• [Aim] Restate, exactly and without pictures, the lines from the start of the listing below through the line holding "of a camera".
▽
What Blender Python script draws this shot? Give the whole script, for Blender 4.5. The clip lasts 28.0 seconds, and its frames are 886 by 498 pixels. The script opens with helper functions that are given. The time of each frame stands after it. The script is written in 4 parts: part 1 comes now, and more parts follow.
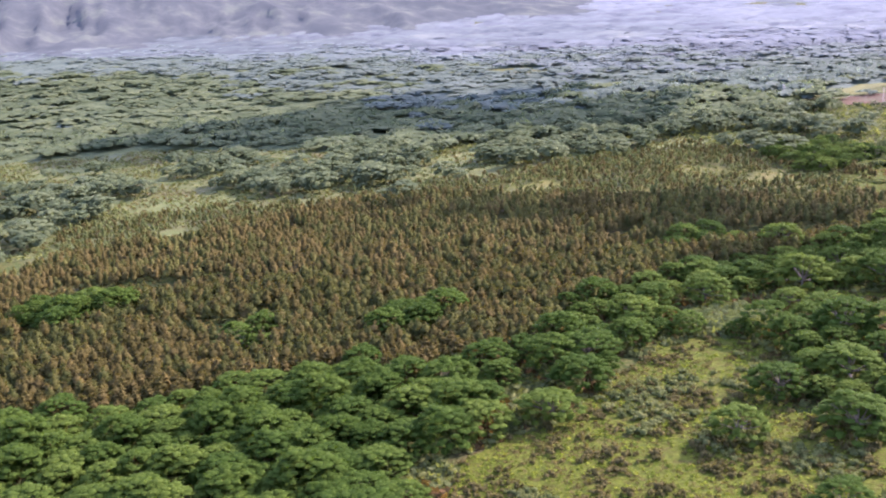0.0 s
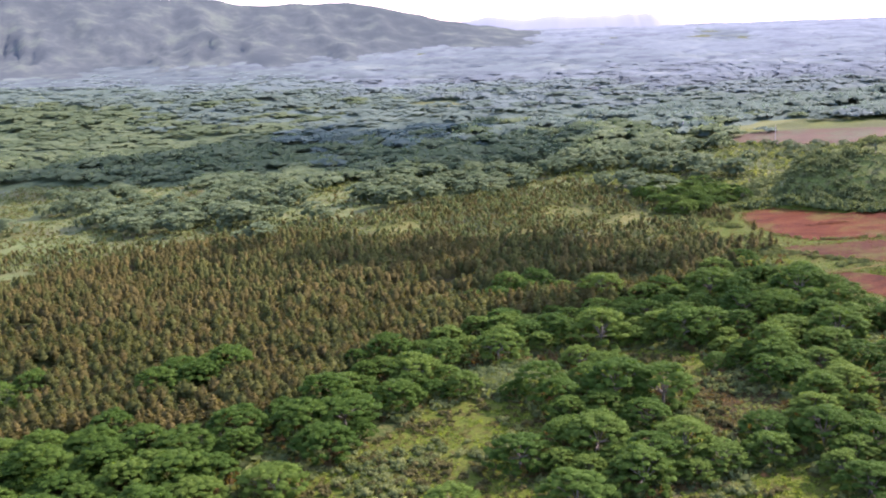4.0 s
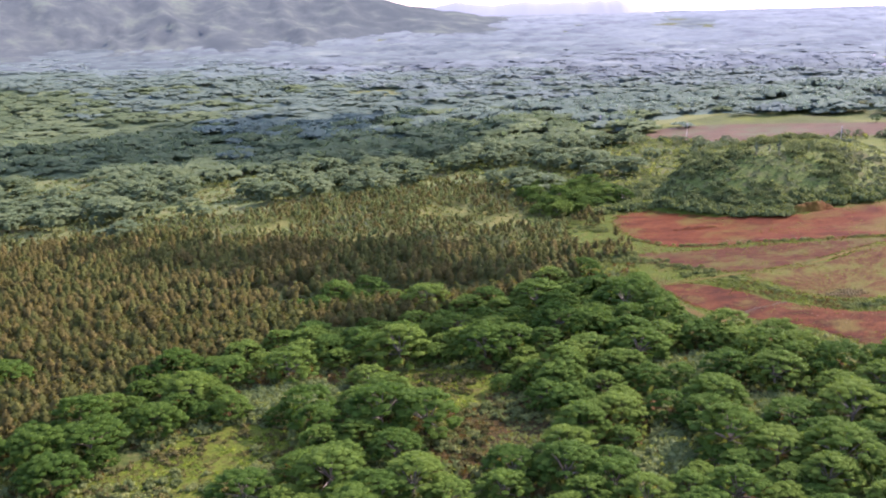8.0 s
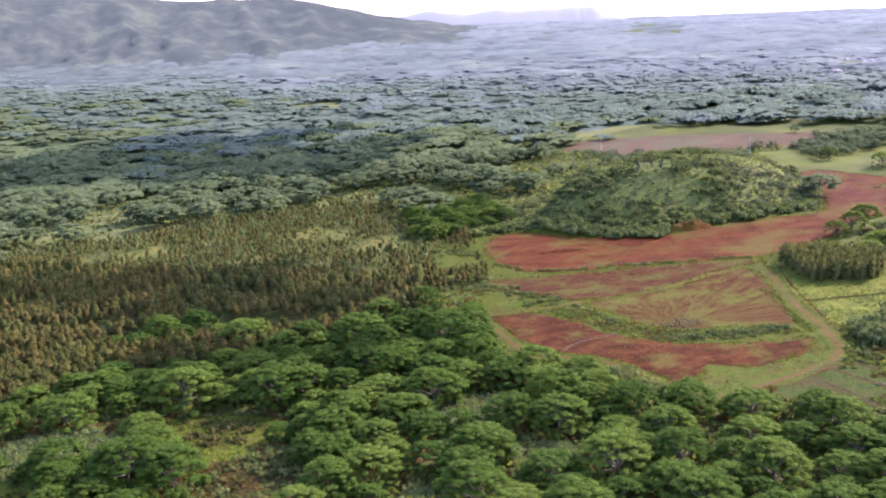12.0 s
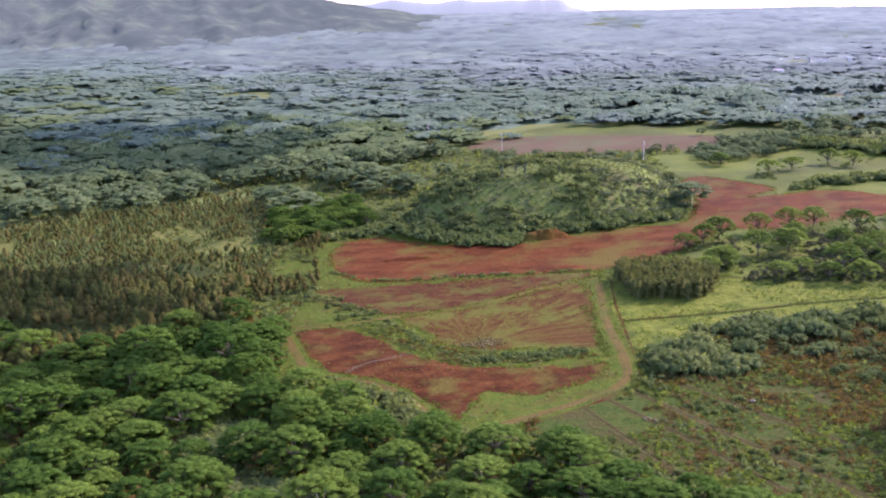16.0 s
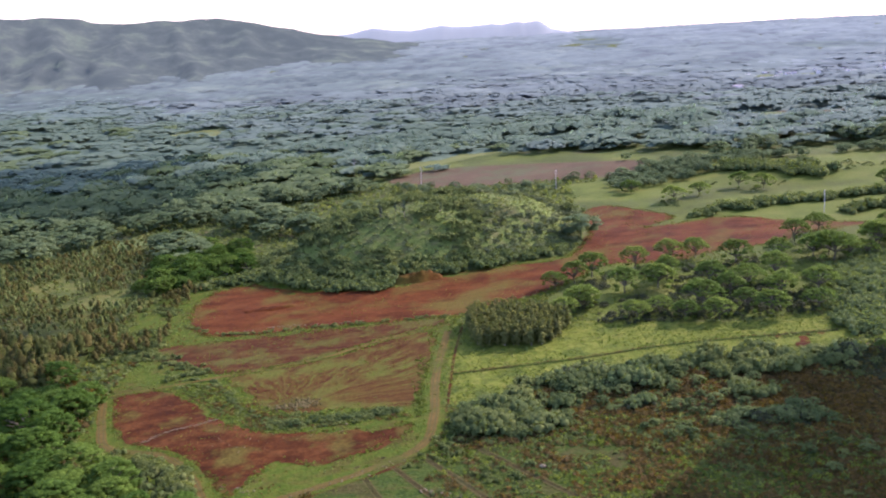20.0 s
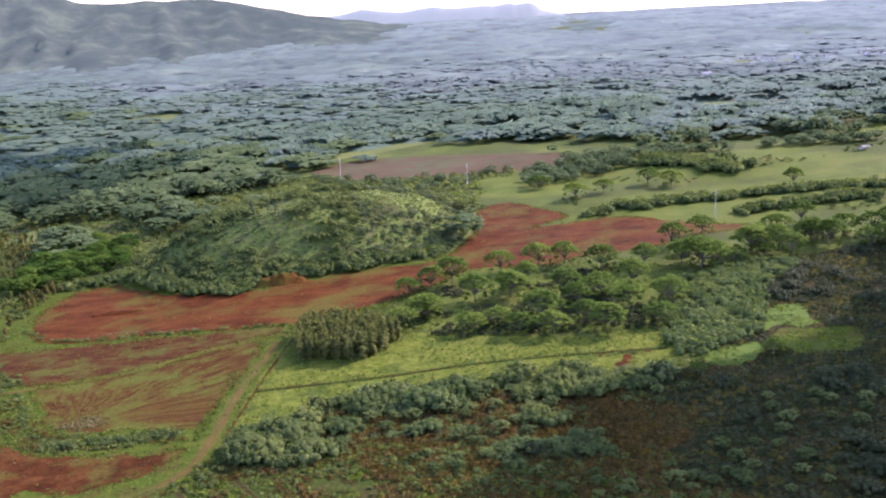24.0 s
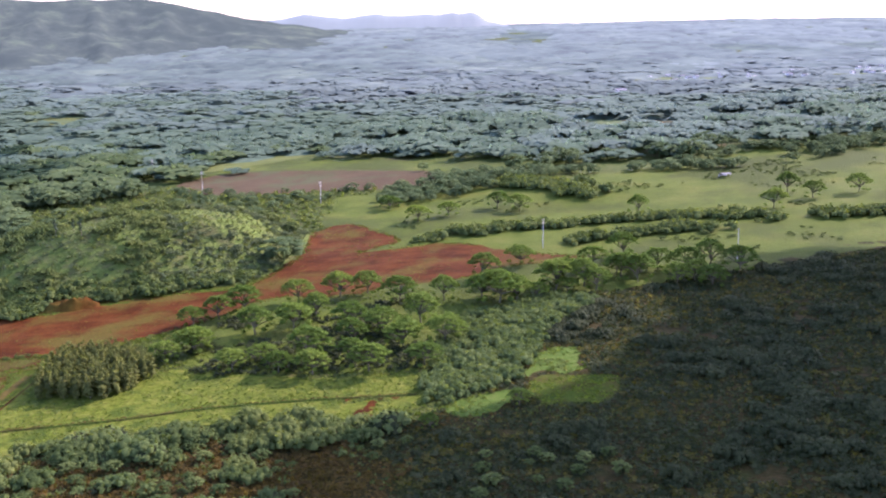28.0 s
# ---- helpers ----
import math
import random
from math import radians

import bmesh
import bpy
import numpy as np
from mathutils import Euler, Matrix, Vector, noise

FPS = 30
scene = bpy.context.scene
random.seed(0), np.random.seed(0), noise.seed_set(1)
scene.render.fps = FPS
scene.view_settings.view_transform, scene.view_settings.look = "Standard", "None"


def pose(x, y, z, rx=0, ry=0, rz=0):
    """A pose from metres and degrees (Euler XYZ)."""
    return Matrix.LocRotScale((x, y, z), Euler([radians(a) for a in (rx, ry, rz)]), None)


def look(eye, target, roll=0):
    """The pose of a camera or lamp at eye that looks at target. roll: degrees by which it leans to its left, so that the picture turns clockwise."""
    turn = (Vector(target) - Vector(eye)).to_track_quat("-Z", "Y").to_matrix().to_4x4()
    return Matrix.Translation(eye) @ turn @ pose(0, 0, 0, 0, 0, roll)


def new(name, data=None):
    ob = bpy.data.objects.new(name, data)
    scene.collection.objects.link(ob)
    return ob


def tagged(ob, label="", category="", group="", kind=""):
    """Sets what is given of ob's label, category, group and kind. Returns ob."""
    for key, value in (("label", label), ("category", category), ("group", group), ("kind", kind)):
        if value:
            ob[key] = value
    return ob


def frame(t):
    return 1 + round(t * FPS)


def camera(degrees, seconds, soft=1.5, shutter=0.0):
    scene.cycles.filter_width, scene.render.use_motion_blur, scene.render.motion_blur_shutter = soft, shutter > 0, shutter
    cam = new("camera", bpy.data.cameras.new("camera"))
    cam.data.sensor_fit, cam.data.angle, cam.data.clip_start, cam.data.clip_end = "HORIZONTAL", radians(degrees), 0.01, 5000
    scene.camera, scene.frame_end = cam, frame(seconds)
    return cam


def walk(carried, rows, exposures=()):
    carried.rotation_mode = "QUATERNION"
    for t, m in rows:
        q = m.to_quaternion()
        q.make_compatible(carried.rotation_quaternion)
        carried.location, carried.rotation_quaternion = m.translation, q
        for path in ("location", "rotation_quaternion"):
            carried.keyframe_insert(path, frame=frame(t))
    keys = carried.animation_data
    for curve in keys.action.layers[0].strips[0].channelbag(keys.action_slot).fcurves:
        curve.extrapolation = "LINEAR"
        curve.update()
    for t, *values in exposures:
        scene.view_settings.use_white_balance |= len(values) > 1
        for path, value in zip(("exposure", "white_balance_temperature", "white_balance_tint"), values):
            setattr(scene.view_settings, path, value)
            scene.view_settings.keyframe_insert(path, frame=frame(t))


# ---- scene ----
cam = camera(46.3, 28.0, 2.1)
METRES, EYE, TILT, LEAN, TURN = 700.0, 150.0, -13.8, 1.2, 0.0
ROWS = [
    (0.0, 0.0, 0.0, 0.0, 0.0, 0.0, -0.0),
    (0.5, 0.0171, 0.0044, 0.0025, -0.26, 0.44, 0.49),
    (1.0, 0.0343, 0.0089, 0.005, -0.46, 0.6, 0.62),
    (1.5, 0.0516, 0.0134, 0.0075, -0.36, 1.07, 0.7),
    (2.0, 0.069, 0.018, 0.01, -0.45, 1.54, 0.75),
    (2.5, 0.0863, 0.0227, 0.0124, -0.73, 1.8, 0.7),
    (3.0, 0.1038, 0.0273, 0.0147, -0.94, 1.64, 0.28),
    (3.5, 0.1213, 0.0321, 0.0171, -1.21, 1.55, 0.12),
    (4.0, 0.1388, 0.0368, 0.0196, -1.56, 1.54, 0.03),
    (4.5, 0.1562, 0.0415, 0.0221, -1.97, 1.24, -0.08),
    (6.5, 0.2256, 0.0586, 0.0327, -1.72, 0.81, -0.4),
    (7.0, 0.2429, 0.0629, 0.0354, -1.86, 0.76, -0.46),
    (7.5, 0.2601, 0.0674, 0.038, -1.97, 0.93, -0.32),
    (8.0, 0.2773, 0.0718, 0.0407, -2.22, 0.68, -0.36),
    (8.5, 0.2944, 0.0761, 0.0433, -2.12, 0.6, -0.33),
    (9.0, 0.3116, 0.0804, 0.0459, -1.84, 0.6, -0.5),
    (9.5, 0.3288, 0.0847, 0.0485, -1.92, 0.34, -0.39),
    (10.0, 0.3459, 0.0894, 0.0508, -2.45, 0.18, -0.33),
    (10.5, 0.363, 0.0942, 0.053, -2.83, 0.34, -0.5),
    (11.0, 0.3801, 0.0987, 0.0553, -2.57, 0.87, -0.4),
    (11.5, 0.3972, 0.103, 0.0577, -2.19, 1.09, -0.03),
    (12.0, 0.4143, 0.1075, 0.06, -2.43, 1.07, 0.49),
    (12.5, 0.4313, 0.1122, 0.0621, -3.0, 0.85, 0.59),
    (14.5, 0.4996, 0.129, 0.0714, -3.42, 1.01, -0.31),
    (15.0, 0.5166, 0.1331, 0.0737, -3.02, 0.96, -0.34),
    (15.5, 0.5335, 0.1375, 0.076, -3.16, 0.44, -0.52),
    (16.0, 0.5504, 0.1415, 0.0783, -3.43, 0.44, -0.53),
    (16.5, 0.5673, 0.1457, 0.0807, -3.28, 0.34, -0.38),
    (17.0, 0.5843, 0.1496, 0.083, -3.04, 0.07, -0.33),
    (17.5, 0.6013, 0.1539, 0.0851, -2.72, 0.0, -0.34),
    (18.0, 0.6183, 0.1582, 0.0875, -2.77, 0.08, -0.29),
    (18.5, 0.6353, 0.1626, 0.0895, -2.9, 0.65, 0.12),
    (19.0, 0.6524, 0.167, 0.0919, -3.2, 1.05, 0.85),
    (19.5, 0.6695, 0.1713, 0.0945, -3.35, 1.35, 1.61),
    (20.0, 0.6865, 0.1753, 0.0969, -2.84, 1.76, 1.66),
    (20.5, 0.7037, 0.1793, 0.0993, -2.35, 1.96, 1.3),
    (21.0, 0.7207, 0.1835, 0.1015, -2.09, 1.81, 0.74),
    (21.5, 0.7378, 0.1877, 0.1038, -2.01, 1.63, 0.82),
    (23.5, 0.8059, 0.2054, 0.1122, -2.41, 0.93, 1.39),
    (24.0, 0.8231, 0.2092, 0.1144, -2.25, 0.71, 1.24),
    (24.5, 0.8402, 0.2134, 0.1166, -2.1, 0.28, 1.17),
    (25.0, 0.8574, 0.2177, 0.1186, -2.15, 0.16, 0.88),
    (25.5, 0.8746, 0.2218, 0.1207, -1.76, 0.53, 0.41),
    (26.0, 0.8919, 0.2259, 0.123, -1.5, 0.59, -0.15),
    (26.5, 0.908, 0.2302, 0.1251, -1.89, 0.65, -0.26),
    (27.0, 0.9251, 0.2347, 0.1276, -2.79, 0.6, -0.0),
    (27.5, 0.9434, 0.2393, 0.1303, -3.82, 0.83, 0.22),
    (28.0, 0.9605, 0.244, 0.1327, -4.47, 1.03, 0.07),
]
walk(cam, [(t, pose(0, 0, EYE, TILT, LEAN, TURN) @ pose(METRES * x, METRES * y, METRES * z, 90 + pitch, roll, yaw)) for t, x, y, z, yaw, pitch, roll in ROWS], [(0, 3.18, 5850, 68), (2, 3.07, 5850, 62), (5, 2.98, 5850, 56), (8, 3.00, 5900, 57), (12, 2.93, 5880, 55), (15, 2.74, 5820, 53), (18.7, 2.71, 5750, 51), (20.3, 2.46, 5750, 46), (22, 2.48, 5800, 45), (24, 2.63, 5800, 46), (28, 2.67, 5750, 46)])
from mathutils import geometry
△
• [Answer below]
What Blender Python script draws this shot? Give the whole script, for Blender 4.5. The clip lasts 28.0 seconds, and its frames are 886 by 498 pixels. The script opens with helper functions that are given. The time of each frame stands after it. The script is written in 4 parts: part 1 comes now, and more parts follow.
0.0 s
4.0 s
8.0 s
12.0 s
16.0 s
20.0 s
24.0 s
28.0 s
# ---- helpers ----
import math
import random
from math import radians

import bmesh
import bpy
import numpy as np
from mathutils import Euler, Matrix, Vector, noise

FPS = 30
scene = bpy.context.scene
random.seed(0), np.random.seed(0), noise.seed_set(1)
scene.render.fps = FPS
scene.view_settings.view_transform, scene.view_settings.look = "Standard", "None"


def pose(x, y, z, rx=0, ry=0, rz=0):
    """A pose from metres and degrees (Euler XYZ)."""
    return Matrix.LocRotScale((x, y, z), Euler([radians(a) for a in (rx, ry, rz)]), None)


def look(eye, target, roll=0):
    """The pose of a camera or lamp at eye that looks at target. roll: degrees by which it leans to its left, so that the picture turns clockwise."""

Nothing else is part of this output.